---------- RECORD SET ----------

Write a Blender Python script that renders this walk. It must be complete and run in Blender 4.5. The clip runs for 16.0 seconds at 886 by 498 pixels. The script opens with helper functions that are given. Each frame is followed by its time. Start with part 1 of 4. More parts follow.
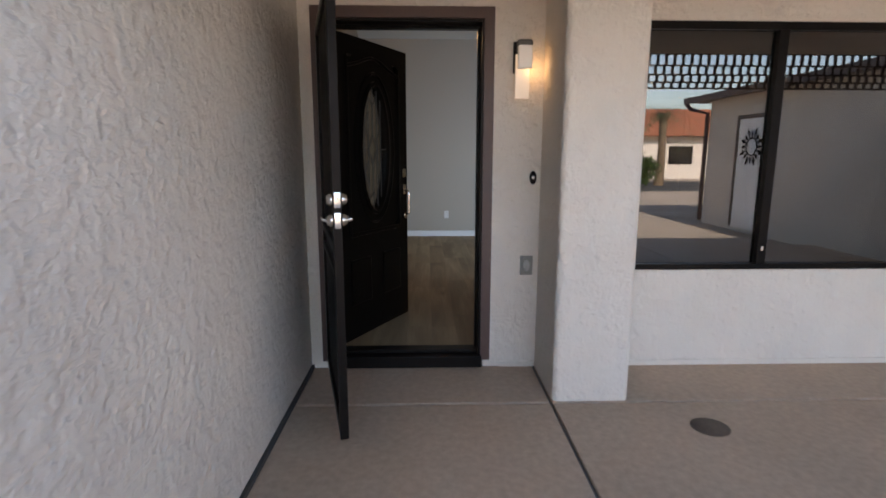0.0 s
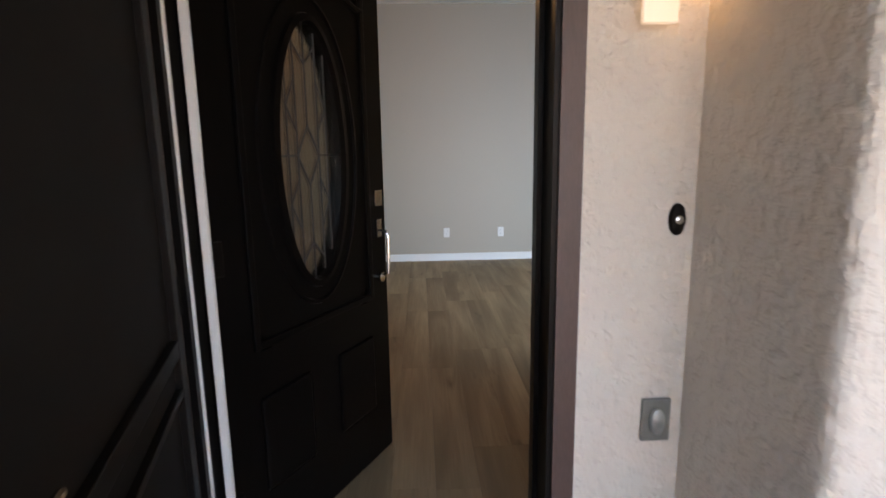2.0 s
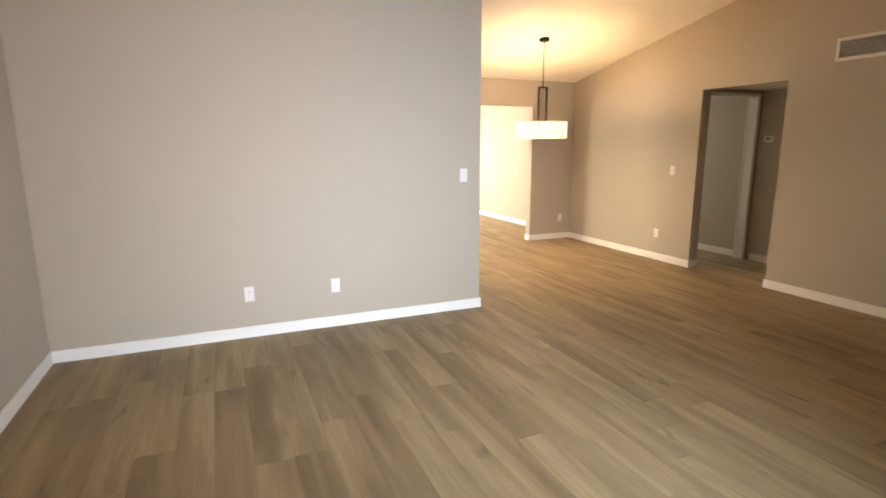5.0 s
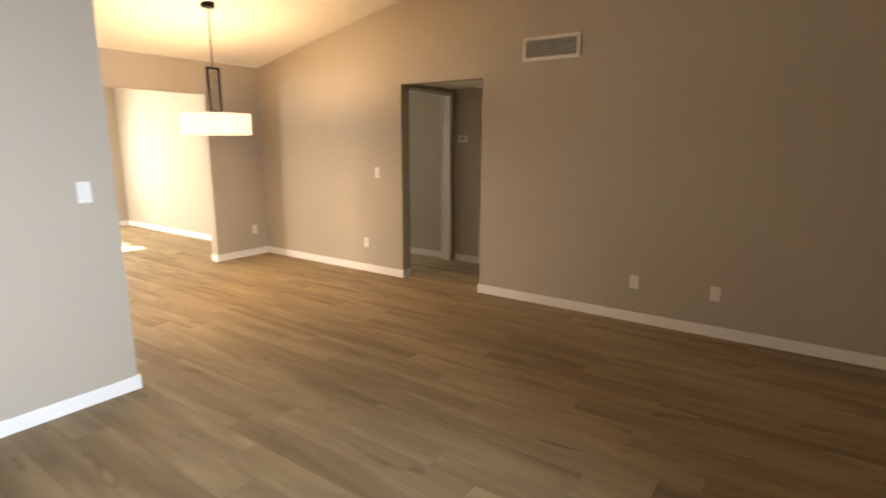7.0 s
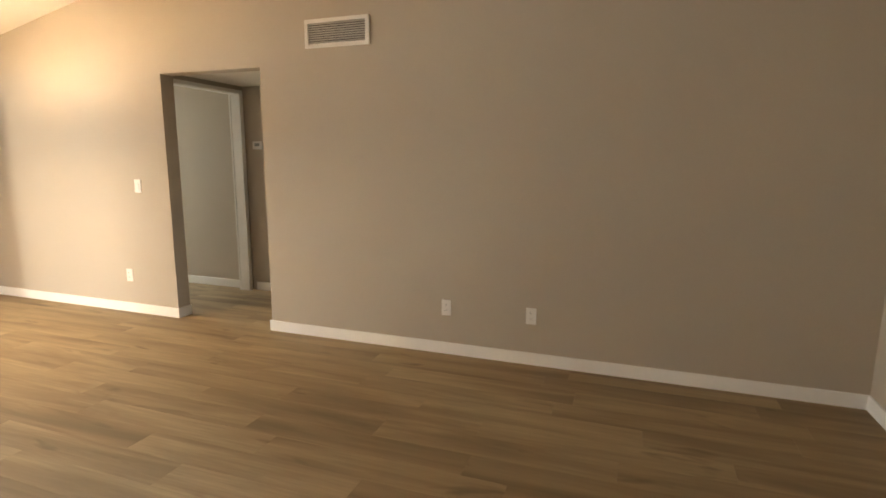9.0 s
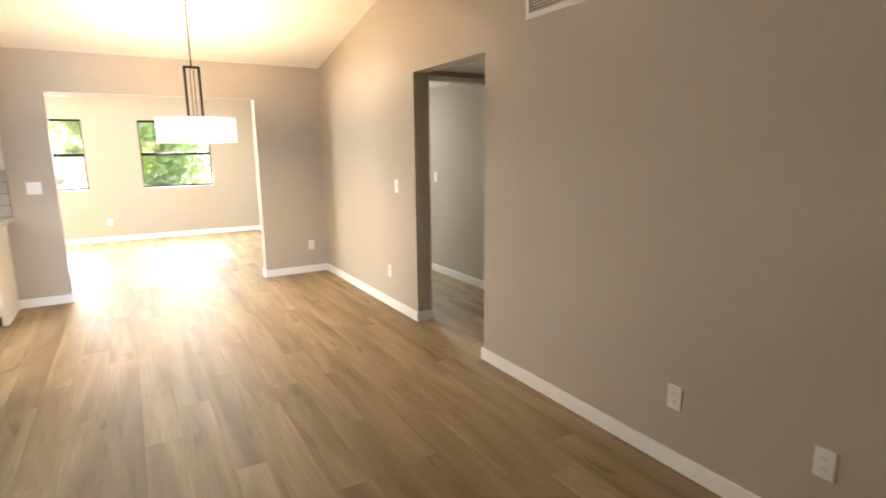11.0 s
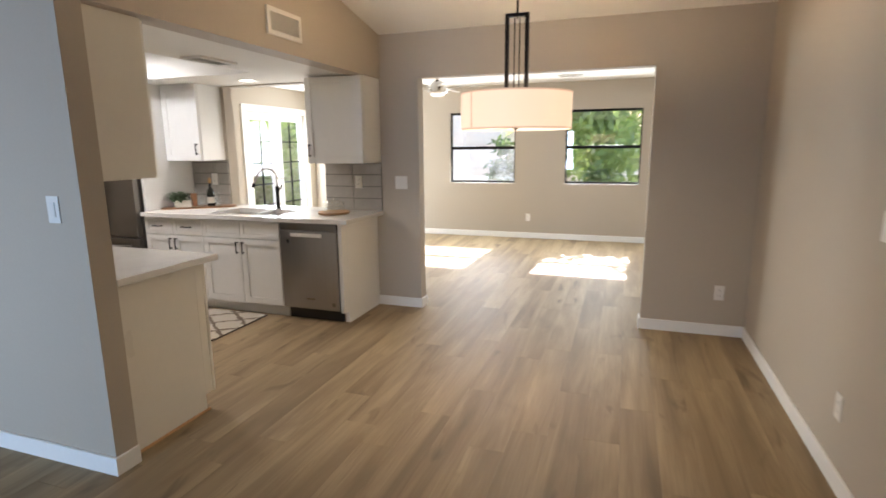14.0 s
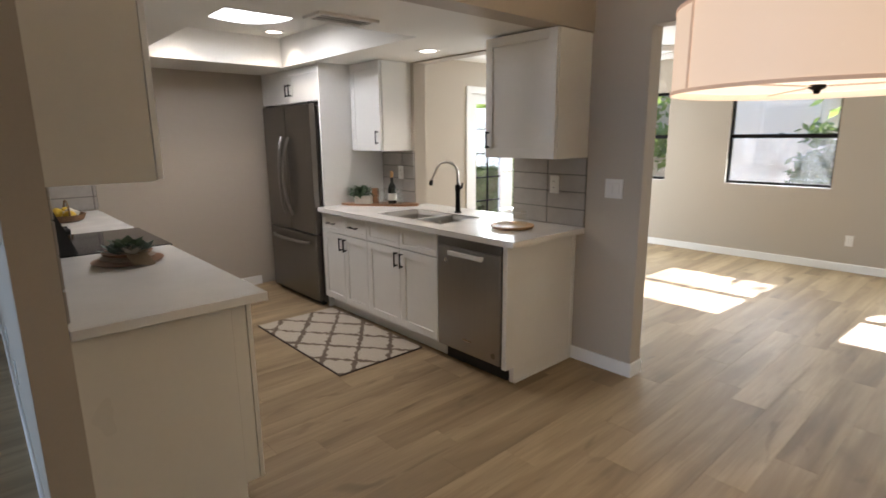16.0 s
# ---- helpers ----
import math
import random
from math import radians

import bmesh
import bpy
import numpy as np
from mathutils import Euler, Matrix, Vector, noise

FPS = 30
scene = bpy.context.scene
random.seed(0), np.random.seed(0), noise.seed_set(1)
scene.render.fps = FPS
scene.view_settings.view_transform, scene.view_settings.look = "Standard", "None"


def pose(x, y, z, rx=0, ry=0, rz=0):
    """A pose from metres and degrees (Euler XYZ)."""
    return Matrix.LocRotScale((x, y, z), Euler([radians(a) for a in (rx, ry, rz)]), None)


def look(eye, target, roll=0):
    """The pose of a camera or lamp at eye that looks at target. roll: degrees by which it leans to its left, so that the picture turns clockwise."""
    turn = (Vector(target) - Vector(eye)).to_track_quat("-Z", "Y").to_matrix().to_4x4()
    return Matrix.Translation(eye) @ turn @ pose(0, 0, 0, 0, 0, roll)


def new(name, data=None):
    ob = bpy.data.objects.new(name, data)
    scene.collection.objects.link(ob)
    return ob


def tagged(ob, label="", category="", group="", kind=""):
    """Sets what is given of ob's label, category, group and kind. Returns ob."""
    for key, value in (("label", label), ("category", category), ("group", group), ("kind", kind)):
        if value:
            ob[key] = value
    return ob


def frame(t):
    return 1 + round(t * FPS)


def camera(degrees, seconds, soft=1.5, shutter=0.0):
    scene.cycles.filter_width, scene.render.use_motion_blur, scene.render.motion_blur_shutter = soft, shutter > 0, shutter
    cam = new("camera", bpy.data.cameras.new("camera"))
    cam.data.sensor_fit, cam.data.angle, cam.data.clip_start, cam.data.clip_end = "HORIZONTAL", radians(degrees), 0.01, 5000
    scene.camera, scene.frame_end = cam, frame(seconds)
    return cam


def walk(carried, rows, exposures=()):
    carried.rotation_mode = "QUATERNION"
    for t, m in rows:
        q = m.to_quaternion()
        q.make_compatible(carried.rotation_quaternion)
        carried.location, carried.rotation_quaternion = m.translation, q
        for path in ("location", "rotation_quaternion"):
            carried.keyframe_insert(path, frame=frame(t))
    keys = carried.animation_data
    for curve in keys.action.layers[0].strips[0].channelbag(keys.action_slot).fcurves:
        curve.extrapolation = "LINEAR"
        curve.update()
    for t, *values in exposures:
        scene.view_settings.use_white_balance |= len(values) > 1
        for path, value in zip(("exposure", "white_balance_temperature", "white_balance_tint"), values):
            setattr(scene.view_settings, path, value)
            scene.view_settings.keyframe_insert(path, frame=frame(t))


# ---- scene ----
cam = camera(79.97, 16.0, soft=1.7, shutter=0.35)
PATH = [
    (0.0, pose(-0.171, -3.305, 1.300, 79.87, -0.09, -1.68)),
    (0.5, pose(-0.161, -2.781, 1.310, 79.91, -0.14, -1.24)),
    (1.0, pose(-0.154, -2.285, 1.316, 79.76, -0.22, -1.60)),
    (1.5, pose(-0.139, -1.794, 1.321, 79.68, -0.26, -1.82)),
    (2.0, look((-0.174, -1.338, 1.340), (-0.096, 0.626, 0.980), -0.9)),
    (2.5, look((-0.228, -0.915, 1.380), (-0.097, 1.048, 1.015), -1.0)),
    (3.0, look((-0.262, -0.520, 1.385), (-0.056, 1.438, 1.033), -0.9)),
    (3.2, look((-0.268, -0.360, 1.388), (-0.025, 1.594, 1.037), -0.9)),
    (4.3, pose(-0.130, 0.480, 1.440, 79.20, 0.30, -15.50)),
    (5.5, look((0.100, 1.190, 1.505), (1.048, 2.909, 1.117), -0.1)),
    (6.0, look((0.268, 1.501, 1.503), (1.416, 3.091, 1.110), 0.2)),
    (6.5, look((0.481, 1.691, 1.507), (1.861, 3.086, 1.122), 0.2)),
    (7.0, look((0.742, 1.856, 1.513), (2.343, 2.988, 1.118), 0.2)),
    (7.5, look((0.961, 1.910, 1.473), (2.710, 2.805, 1.096), 0.5)),
    (8.0, look((1.196, 1.927, 1.384), (3.056, 2.582, 1.055), 0.6)),
    (8.2, look((1.273, 1.925, 1.369), (3.170, 2.476, 1.053), 0.7)),
    (9.2, pose(1.850, 1.770, 1.440, 80.20, -0.15, -68.00)),
    (10.3, pose(2.691, 1.586, 1.508, 79.38, 0.37, -45.58)),
    (10.5, pose(2.850, 1.565, 1.507, 79.43, 0.45, -41.11)),
    (11.0, pose(3.164, 1.618, 1.501, 79.28, 0.61, -30.73)),
    (11.5, pose(3.447, 1.800, 1.502, 79.28, 0.66, -21.63)),
    (12.0, pose(3.706, 2.053, 1.502, 79.16, 0.73, -13.71)),
    (12.5, pose(3.961, 2.404, 1.500, 79.07, 0.68, -5.15)),
    (13.0, pose(4.137, 2.764, 1.494, 79.06, 0.65, 2.52)),
    (13.5, pose(4.250, 3.147, 1.489, 79.10, 0.54, 10.49)),
    (14.0, pose(4.314, 3.573, 1.485, 79.09, 0.51, 18.84)),
    (14.5, pose(4.314, 3.999, 1.476, 78.87, 0.40, 26.76)),
    (15.0, pose(4.253, 4.385, 1.477, 78.63, 0.40, 34.01)),
    (15.5, pose(4.149, 4.745, 1.482, 78.48, 0.46, 40.93)),
    (16.0, pose(4.074, 5.124, 1.483, 78.08, 0.49, 47.92)),
]
EXPOSURES = [
    (0.0, 2.35, 7000, 16), (1.0, 2.80, 7200, 17), (1.5, 2.92, 7200, 17), (2.5, 3.38, 7800, 18), (3.2, 3.7, 8700, 20), (5.3, 3.88, 8600, 21), (7.5, 3.85, 8500, 19),
    (8.2, 4.2, 8100, 17), (10.3, 4.6, 7050, 14), (11.5, 4.15, 6800, 14), (12.5, 3.65, 6700, 15), (14.0, 3.06, 6450, 15), (15.0, 2.83, 6400, 15), (16.0, 2.55, 6350, 15),
]
walk(cam, PATH, EXPOSURES)

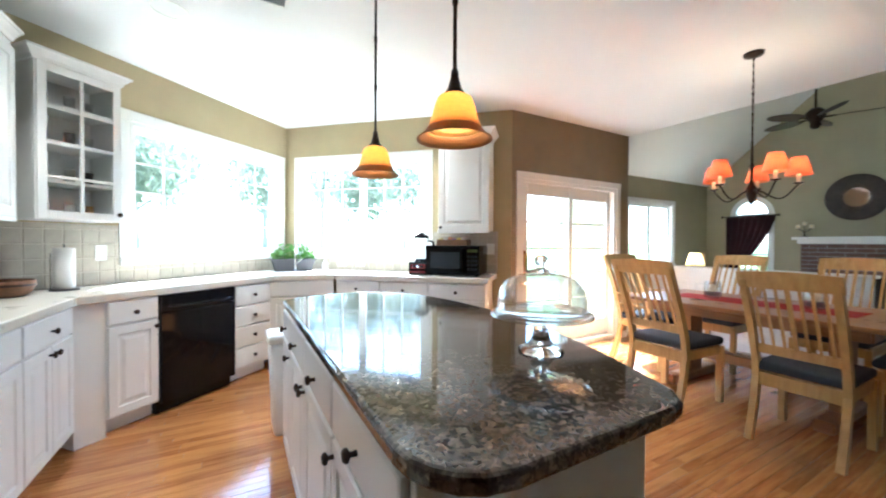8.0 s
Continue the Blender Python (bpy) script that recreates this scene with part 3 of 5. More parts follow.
# island
isl = [(-2.66, 1.69), (-0.93, 1.685)] + [(-0.93 + 0.145 * math.sin(a), 1.83 - 0.145 * math.cos(a)) for a in (0.3, 0.6, 0.9, 1.2, 1.57)]
isl += [(-0.792, 2.24), (-0.803, 2.29), (-0.845, 2.335), (-1.12, 2.45), (-1.45, 2.54), (-1.85, 2.585), (-2.25, 2.56), (-2.55, 2.49), (-2.76, 2.36), (-2.83, 2.20), (-2.82, 2.0), (-2.74, 1.78)]
island = thing("kitchen_island", pose(0, 0, 0), "white kitchen island with a polished brown granite top", "kitchen island")
part("granite_top", prism(isl, 0.875, 0.913, bevel=0.012, seg=3), GRANITE, island, "polished brown speckled granite top")
for x0, w, kd, ks in ((-2.63, 0.318, "door", "r"), (-2.311, 0.42, "door", "r"), (-1.89, 0.488, "door", "l"), (-1.401, 0.495, "door", "l")):
    base_unit(pose(x0, 1.710, 0), w, kd, "white raised-panel island cabinet", d=0.575, h=0.874, knob_side=ks, group="island cabinets")
part("back_panel", prism([(-2.61, 2.287), (-0.905, 2.287), (-0.905, 2.30), (-1.4, 2.44), (-2.1, 2.49), (-2.61, 2.41)], 0.0, 0.874), WHITE, island)
part("end_panel", B(-0.904, -0.884, 1.705, 2.29, 0.0, 0.874, bevel=0.003), WHITE, island)


def upper_unit(m, w, z0, z1, doors, label, d=0.325, knobs_at="low", glass=False):
    """A wall cabinet; front at local y = 0."""
    ob = thing("wall_cabinet", m, label, "cabinet", "wall cabinets")
    part("body", B(0, w, 0, d, z0, z1), WHITE, ob)
    part("bottom_trim", B(-0.001, w + 0.001, -0.018, 0.0, z0 - 0.03, z0 + 0.006, bevel=0.003), WHITE, ob)
    n = doors
    for i in range(n):
        a, b = 0.005 + i * (w - 0.005) / n, (i + 1) * (w - 0.005) / n
        p = part("door", panel_bm(b - a, z1 - z0 - 0.03, x0=a, z0=z0 - 0.005, rail=0.055), WHITE, ob)
        kx = (b - 0.03) if (n == 2 and i == 0) else (a + 0.03)
        knob(p, kx, z0 + 0.03)
    return ob


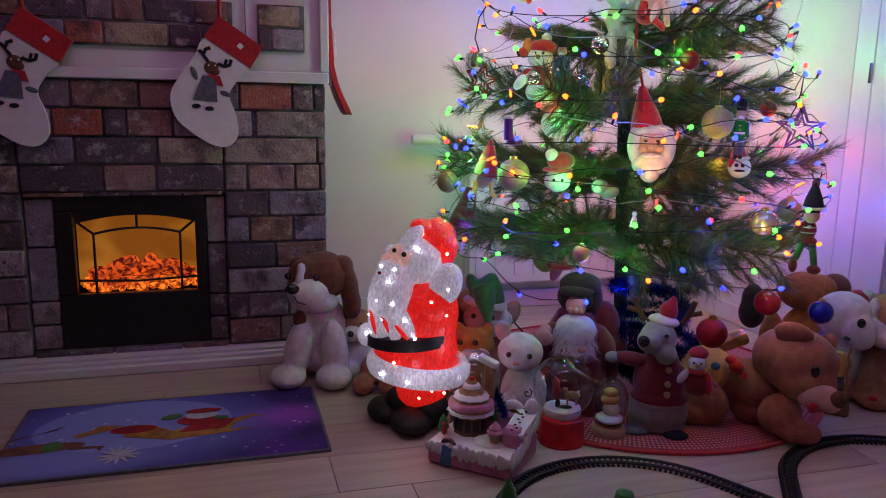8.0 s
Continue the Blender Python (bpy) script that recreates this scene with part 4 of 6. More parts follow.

----------

THE REQUEST: Find each line holding "group". Copy it out.

WRITTEN RESPONSE:
def tagged(ob, label="", category="", group="", kind=""):
    """Sets what is given of ob's label, category, group and kind. Returns ob."""
    for key, value in (("label", label), ("category", category), ("group", group), ("kind", kind)):
    base_unit(pose(x0, 1.710, 0), w, kd, "white raised-panel island cabinet", d=0.575, h=0.874, knob_side=ks, group="island cabinets")